** begin Supplied data **
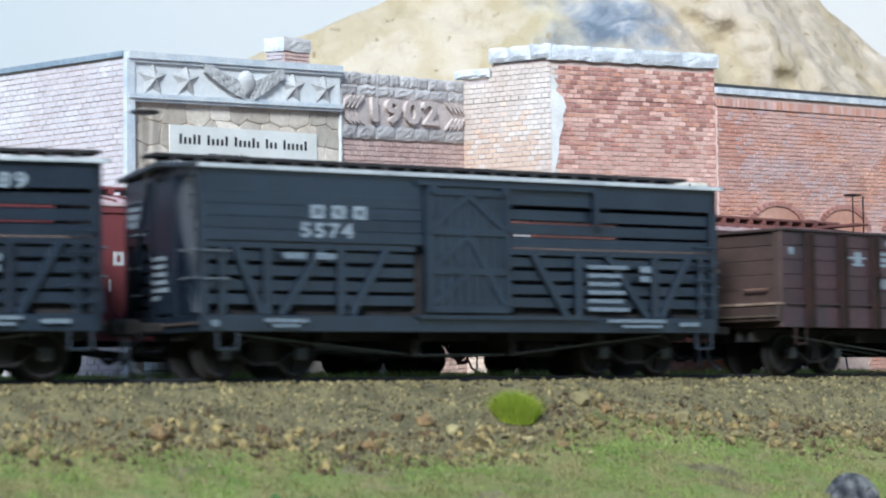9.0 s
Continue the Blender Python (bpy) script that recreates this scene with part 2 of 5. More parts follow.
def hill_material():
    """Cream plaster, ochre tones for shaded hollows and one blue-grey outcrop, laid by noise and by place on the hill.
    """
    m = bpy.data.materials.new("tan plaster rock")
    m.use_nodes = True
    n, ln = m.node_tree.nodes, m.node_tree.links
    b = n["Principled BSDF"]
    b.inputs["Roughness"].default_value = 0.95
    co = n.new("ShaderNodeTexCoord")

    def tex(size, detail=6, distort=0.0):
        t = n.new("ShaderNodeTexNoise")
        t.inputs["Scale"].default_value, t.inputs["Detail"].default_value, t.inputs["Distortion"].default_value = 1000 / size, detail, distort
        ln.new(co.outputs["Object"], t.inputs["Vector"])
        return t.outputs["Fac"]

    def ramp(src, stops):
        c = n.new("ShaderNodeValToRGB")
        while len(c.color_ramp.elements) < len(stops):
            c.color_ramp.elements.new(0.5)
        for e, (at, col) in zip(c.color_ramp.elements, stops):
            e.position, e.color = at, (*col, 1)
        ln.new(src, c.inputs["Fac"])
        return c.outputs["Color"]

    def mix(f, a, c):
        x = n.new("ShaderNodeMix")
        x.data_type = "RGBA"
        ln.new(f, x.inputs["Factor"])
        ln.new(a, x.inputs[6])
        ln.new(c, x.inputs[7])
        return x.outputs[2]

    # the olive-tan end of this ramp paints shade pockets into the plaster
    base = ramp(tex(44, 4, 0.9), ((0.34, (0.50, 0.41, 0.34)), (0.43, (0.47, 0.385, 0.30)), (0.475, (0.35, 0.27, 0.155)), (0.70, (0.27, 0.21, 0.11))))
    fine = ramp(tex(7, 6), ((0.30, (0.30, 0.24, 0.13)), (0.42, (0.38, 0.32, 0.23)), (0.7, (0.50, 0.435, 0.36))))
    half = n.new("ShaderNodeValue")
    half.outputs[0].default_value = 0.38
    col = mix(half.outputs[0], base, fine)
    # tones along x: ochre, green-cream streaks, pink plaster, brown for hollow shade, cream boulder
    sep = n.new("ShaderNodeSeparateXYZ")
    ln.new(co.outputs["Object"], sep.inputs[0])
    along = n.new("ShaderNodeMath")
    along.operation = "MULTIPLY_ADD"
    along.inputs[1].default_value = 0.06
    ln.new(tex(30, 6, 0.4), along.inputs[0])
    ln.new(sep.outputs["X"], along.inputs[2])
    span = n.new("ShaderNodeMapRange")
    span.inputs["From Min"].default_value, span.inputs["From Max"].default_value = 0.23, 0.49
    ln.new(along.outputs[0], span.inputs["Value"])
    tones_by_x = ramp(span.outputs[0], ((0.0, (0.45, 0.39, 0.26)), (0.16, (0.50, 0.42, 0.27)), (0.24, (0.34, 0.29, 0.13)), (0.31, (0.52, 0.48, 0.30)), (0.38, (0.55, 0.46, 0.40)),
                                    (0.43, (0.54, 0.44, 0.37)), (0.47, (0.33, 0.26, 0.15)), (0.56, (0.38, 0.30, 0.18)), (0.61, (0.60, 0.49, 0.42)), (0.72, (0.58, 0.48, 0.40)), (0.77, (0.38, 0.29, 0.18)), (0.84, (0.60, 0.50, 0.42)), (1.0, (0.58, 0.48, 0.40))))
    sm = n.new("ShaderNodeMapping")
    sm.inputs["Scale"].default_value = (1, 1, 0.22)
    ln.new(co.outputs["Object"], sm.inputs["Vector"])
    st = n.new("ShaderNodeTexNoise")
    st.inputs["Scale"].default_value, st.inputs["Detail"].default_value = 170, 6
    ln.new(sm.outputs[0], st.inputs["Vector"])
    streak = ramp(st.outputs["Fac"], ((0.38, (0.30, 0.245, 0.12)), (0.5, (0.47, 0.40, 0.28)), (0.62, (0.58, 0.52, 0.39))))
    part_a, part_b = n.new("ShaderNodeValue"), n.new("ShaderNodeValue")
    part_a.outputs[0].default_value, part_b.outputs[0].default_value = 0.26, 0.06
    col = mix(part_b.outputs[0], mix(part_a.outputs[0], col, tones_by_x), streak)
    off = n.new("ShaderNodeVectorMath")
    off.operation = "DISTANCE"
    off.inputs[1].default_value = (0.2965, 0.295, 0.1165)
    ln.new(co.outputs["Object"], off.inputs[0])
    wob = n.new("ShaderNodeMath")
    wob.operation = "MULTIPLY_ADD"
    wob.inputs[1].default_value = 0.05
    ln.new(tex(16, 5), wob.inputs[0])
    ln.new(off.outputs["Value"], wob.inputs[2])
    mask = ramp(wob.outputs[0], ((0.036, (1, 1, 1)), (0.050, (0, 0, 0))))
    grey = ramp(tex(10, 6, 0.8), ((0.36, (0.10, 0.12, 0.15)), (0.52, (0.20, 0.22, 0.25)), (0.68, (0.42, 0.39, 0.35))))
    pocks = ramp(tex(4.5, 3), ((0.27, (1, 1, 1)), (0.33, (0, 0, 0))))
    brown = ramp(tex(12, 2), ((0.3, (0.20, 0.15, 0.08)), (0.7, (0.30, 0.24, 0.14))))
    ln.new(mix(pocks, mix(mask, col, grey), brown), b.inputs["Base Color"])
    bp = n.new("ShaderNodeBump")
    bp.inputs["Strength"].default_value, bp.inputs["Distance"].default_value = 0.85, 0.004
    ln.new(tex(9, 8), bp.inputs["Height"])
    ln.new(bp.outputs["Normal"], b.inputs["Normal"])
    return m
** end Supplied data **
** begin Supplied data **
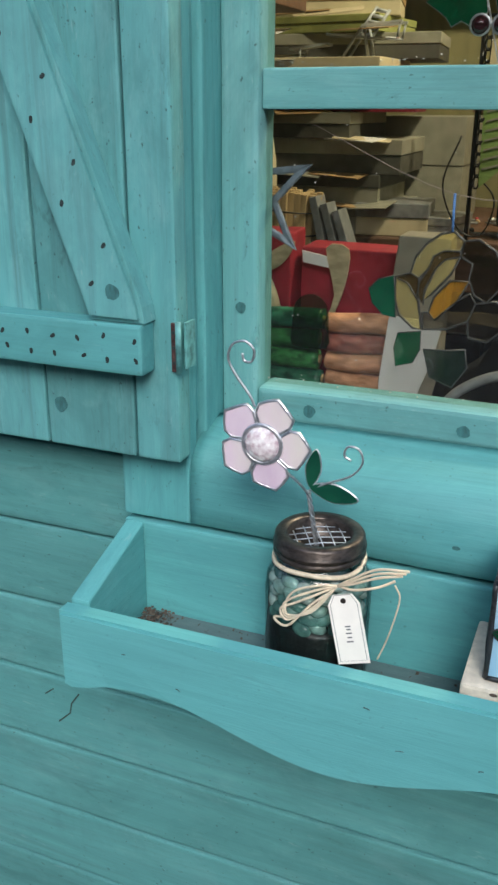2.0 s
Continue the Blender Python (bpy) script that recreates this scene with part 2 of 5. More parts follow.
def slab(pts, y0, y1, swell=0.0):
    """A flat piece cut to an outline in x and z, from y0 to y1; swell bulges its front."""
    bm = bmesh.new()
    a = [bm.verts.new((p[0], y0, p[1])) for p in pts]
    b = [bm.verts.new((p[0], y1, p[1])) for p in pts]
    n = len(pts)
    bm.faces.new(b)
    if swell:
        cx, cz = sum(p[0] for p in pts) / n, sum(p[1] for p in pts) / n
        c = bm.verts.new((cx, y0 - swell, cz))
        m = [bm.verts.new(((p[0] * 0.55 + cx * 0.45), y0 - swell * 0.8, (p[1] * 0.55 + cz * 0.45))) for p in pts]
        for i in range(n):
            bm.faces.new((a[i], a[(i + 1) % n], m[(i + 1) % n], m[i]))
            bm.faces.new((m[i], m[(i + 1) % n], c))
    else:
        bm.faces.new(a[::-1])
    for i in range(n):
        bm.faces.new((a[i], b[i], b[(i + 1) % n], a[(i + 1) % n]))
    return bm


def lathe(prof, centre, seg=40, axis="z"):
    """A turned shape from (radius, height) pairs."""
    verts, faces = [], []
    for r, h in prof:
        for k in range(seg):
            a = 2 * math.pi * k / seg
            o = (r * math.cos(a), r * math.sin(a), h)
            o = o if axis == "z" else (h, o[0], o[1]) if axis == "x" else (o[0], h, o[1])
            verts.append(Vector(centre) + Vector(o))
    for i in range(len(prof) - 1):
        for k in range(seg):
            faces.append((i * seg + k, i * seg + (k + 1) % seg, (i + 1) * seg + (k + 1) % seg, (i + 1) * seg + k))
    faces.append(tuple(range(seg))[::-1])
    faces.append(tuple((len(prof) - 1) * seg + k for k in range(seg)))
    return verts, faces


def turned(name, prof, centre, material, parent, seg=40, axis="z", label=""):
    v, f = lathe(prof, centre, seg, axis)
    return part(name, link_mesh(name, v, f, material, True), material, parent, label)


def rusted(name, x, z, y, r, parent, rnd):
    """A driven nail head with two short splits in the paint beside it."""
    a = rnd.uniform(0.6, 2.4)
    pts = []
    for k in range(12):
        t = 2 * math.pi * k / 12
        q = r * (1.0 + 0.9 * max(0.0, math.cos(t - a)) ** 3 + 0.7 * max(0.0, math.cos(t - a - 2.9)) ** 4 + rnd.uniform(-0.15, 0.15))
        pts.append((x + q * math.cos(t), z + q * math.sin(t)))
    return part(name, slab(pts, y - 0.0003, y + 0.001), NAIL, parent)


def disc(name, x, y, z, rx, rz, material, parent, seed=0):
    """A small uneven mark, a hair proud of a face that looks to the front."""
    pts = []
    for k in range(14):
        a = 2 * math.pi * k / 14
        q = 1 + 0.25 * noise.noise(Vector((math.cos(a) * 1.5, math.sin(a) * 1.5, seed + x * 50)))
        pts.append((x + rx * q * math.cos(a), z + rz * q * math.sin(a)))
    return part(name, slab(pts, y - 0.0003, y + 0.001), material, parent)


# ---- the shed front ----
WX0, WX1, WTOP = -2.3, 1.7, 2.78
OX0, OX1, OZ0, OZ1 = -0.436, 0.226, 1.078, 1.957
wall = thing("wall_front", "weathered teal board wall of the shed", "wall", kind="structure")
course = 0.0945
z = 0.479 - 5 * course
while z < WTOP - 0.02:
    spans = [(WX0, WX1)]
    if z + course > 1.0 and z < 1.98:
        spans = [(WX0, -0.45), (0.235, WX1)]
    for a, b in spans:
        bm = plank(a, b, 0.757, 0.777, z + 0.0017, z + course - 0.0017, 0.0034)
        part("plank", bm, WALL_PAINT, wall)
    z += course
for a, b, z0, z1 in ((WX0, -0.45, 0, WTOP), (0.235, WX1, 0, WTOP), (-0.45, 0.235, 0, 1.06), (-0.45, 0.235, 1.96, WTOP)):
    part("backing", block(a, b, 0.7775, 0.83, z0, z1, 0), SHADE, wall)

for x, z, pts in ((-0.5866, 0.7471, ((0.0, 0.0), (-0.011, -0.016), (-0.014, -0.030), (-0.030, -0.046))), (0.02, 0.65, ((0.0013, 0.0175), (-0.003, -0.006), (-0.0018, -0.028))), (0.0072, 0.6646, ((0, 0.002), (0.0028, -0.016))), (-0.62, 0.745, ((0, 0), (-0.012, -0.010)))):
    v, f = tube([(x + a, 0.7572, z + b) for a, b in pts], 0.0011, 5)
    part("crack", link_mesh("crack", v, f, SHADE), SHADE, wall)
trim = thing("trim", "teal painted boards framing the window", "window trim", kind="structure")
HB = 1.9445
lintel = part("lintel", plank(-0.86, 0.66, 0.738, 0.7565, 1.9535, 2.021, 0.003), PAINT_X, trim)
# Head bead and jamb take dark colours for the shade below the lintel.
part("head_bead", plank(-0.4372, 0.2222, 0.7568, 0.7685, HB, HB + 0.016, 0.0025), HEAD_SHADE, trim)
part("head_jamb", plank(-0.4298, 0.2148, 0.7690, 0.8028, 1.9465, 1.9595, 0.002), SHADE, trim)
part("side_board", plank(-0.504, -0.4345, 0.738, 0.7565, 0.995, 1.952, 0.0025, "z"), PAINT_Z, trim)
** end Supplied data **
** begin Supplied data **
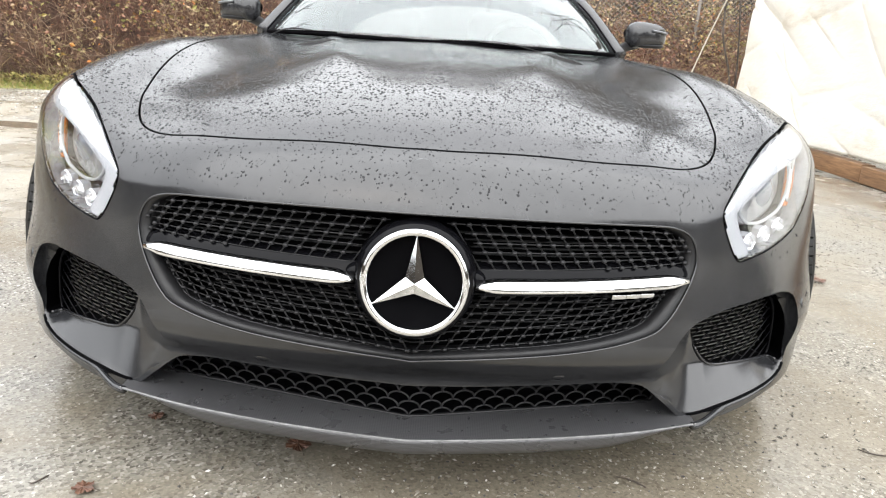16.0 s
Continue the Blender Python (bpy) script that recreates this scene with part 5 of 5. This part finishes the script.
** end Supplied data **
Say, as a single number and nothing more, how many lines of the entries contain the word "that".

# Problem solution
4